▶ [DATASET EXCERPTS]:

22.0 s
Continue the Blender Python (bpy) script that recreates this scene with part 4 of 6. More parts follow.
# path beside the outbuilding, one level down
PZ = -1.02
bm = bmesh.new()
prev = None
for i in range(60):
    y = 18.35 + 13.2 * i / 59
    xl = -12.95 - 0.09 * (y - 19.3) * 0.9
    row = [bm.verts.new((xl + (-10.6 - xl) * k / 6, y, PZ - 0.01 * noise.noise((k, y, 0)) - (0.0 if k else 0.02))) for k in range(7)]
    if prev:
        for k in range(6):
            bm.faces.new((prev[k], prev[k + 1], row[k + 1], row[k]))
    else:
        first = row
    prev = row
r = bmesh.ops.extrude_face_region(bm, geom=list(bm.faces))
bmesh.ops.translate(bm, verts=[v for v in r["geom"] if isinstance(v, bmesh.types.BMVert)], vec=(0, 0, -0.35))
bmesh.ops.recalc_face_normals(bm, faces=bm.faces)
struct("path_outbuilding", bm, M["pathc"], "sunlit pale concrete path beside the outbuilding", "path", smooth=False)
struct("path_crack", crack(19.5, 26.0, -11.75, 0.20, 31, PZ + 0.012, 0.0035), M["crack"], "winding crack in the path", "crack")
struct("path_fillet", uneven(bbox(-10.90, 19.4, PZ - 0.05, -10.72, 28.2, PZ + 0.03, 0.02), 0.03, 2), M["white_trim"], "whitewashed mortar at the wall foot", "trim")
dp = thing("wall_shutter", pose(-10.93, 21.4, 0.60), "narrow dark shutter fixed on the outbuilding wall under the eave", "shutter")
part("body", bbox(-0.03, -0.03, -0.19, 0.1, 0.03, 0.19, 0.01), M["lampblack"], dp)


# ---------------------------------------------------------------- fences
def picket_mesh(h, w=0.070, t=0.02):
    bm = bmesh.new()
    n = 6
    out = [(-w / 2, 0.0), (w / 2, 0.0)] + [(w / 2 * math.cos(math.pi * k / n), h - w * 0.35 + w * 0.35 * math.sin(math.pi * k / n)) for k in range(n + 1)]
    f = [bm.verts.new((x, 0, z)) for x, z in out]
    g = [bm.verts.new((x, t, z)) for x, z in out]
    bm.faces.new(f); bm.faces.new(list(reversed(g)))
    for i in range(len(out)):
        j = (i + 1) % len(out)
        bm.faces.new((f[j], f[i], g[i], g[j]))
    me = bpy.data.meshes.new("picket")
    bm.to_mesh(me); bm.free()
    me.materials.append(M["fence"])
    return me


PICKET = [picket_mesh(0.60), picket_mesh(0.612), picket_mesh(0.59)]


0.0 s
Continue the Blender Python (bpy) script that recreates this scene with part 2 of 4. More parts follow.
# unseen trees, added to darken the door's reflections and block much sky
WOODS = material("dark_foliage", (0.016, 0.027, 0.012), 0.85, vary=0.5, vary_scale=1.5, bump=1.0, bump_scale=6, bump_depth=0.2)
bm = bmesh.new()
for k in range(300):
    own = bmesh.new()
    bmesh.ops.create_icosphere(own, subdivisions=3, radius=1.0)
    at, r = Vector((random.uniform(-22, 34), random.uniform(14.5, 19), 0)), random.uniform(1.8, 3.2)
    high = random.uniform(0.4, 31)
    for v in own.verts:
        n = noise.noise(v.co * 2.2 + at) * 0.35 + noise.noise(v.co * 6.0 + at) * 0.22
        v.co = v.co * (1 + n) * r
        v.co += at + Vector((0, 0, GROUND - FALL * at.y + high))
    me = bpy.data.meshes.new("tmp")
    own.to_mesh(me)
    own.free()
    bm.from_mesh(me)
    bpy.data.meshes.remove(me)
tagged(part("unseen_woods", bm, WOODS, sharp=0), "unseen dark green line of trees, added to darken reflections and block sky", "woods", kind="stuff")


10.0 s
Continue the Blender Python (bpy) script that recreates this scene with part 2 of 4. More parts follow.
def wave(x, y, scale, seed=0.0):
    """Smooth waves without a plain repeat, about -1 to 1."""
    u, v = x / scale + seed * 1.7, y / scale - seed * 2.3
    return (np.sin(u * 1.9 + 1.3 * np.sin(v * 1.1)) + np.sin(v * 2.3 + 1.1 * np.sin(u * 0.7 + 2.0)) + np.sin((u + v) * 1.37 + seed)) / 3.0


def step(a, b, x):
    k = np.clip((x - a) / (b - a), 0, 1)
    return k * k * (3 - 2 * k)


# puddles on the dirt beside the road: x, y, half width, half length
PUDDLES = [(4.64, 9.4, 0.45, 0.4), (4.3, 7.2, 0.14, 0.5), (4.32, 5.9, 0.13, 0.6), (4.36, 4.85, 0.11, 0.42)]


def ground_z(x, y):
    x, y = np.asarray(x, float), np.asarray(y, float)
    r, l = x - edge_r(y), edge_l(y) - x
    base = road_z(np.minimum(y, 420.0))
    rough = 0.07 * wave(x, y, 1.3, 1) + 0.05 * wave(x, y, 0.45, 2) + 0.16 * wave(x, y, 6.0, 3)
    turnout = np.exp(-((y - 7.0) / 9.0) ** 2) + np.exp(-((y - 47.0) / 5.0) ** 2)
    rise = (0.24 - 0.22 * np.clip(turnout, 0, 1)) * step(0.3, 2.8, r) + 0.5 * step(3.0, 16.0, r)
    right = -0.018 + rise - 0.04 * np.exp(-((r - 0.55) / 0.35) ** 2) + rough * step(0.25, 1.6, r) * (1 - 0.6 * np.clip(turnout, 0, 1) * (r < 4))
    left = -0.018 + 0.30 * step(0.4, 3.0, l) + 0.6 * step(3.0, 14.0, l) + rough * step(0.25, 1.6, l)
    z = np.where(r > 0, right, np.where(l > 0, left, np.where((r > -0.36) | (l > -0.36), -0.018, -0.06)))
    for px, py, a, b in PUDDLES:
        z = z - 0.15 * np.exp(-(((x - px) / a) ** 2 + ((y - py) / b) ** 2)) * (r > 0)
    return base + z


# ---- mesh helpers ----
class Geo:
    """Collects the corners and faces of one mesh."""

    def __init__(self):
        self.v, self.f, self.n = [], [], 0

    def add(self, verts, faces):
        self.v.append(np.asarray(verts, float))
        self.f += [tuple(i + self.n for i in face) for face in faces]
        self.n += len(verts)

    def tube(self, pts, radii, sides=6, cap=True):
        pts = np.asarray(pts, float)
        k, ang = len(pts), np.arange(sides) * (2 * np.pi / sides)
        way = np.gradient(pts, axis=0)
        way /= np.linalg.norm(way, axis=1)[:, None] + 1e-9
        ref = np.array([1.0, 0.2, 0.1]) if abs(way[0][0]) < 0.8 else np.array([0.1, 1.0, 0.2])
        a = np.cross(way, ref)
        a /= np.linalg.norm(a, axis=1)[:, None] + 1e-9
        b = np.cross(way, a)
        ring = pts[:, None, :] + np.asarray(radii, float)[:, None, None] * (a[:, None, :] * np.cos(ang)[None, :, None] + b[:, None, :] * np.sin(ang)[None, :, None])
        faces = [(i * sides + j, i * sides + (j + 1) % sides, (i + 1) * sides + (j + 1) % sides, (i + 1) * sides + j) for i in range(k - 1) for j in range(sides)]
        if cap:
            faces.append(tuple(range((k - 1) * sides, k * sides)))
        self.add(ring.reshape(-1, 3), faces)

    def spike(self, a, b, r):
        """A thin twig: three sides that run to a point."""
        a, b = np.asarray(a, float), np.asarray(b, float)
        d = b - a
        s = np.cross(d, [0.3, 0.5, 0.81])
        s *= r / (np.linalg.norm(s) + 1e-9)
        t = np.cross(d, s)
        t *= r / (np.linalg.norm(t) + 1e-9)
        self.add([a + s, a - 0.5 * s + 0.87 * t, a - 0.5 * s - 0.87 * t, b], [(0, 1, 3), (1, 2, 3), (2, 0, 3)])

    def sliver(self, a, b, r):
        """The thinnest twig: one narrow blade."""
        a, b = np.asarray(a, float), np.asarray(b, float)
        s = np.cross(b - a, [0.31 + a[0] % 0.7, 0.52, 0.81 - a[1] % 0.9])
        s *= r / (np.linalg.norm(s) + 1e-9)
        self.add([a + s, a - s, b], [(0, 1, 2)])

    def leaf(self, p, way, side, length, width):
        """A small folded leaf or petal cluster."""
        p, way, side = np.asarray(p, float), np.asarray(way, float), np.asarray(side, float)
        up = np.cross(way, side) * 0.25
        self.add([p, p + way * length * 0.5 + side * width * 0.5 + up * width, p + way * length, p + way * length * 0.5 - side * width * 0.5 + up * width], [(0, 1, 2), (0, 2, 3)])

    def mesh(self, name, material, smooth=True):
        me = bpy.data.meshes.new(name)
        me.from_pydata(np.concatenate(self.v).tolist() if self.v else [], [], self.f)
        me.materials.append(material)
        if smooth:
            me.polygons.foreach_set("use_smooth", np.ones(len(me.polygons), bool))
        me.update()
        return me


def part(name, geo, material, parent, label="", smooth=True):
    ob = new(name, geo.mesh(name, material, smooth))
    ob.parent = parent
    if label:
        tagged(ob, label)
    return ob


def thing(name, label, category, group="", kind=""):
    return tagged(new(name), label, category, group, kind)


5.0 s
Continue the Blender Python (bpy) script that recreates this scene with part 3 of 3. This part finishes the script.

▶ [REQUIREMENTS]: Which lines contain "Blender"? Copy each of them.

▶ [RESPONSE]:
Continue the Blender Python (bpy) script that recreates this scene with part 4 of 6. More parts follow.
Continue the Blender Python (bpy) script that recreates this scene with part 2 of 4. More parts follow.
Continue the Blender Python (bpy) script that recreates this scene with part 2 of 4. More parts follow.
Continue the Blender Python (bpy) script that recreates this scene with part 3 of 3. This part finishes the script.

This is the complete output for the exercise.